Do the users of PyTango or other users already had this problem or this kind of problem?
Does someone have an idea to help us on this problem?
very strange. This kind of configuration (and ones with many more hosts) works well at the ESRF and at many sites. I have not tested the DevTest.py device server but it should not slow down in the way you describe. It seems a mystery. Maybe there is a problem with the version of PyTango. How did you install it? Have you checked to see if the python device server is using lots of memory / cpu? I would switch on logging in the python device server and send it to a file to try to see what is happening by correlating it with logging messages from the client.
At what frequency does the client interrogate the server?
thanks for your fast answer.
When you say “This kind of configuration (and ones with many more hosts) works well at the ESRF and at many sites.”; I suppose and indeed something should be wrong in our configuration
I will only be at IPAG (in front of machines) on thursday.
There is a great chance that you have some kind of “deadlock” in your device server process. To check this, increase the timeout
value in your client to 3.5 sec (DeviceProxy::set_timeout_millis() method) and check the error message you received.
There is a chance that it won’t be “Timeout” anymore but rather something like “Not able to acquire serialization monitor”.
Could you confirm that the error message you now get is this “not able to …”?
Could you also tell us if you have your own thread(s) within your Tango class?
I join in attachment three files (described in the first post) we used for our device server, if it can help
the dome driver wrapper: functions have been turned to synchronous mode to handle end of “action”
the Tango class included in the device server: functions have been turned to asynchronous mode to avoid Tango 3s timeout error, with thread python module
the PyTango script we used to test the device server; since we call asynchronous functions, we wait for the end of operation (command, …) with the function waitForState(state, delay) that waits untill the state is not the required one
PyTango version is 8.1.1
PyTango has been installed from the provided Ubuntu package as recommended
On our LCU, in the Virtual machine windows
Windows Powershell powershel.exe 38,148 K
Python.exe *32 35,616K
Performance
UC utilisée between 0% and 5% generally could reach ~20% in a peak
Memory 773Mo
I’ve increased the timeout to 3.5s testing the DevTest DS which is a python test DS
I don’t have the “Not able to acquire serialization monitor” error but still the timeout error
I don’t have the error message “not able to …”?

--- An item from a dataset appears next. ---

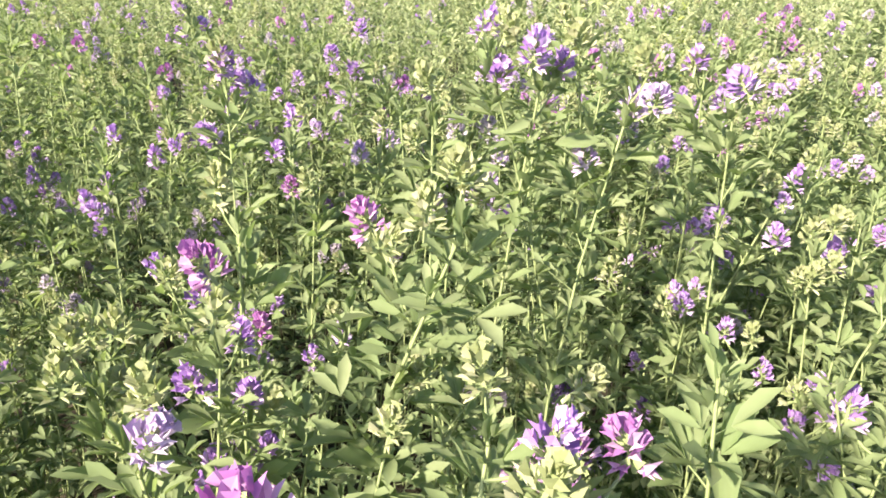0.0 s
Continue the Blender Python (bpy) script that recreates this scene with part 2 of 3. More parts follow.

Whatever the DS run in the LCU VM or linux or even on the workstation (I did this extra test to run the DS on the same machine than the TANGO_HOST), the error is
DevError[
desc = Timeout (3000 mS) exceeded on device toto/python/test if the timeout is set to 3S
…
or
DevError[
desc = Timeout (3500 mS) exceeded on device toto/python/test if the timeout is 3.5s
…
I join in attachment the log file as well as some error screenshots
The error is produced when reading the attr_async_to attribute (output on the console where the DS is started)
Start DevTest DS and run the client test script
xtramgr@xtworkstation:~$ ./DevTest.py test
Failed to import EventChannelFactory notifd/factory/xtworkstation from the Tango database
In DevTestClass init
In DevTest init
In Python init_device method
In read_attr_hardware
[DevTest::read_attr] attribute name Long_attr
[DevTest::read_attr] attribute name DefUserAttr
[DevTest::read_attr] attribute name DefClassUserAttr
In read_attr_hardware
[DevTest::read_attr] attribute name attr_wrong_type
In read_attr_hardware
[DevTest::read_attr] attribute name Float_attr
In read_attr_hardware
[DevTest::read_attr] attribute name UShort_ima_attr_rw
In read_attr_hardware
[DevTest::read_attr] attribute name Short_attr_rw
In read_attr_hardware
[DevTest::read_attr] attribute name UChar_spec_attr_rw
In read_attr_hardware
[DevTest::read_attr] attribute name Short_spec_attr_rw
In read_attr_hardware
[DevTest::read_attr] attribute name ULong64_attr_rw
In read_attr_hardware
[DevTest::read_attr] attribute name attr_asyn_to
Leaving reading attr_asyn_to attribute
and I can reproduce the timeout error when reading this attr_asyn_to attribute in the jive test device utility
So it will take more than 4 seconds to read this attribute.
Therefore it is normal to get a timeout exception if you have set your client timeout to 3s or 3.5s.
Increasing the timeout or changing the code of read_attr_asyn_to attribute so that it returns in less than 3s or 3.5s should solve this problem.
thanks; I’ve modified the code of DevTest DS by reducing the sleep time under 3S, and of course it’s ok.
I have still to find out of what goes wrong in OUR DS (see first post), but I have first to reproduce the problem and re build a system (because the “hardware has left”
I will investigate as soon as possible and ask if needed.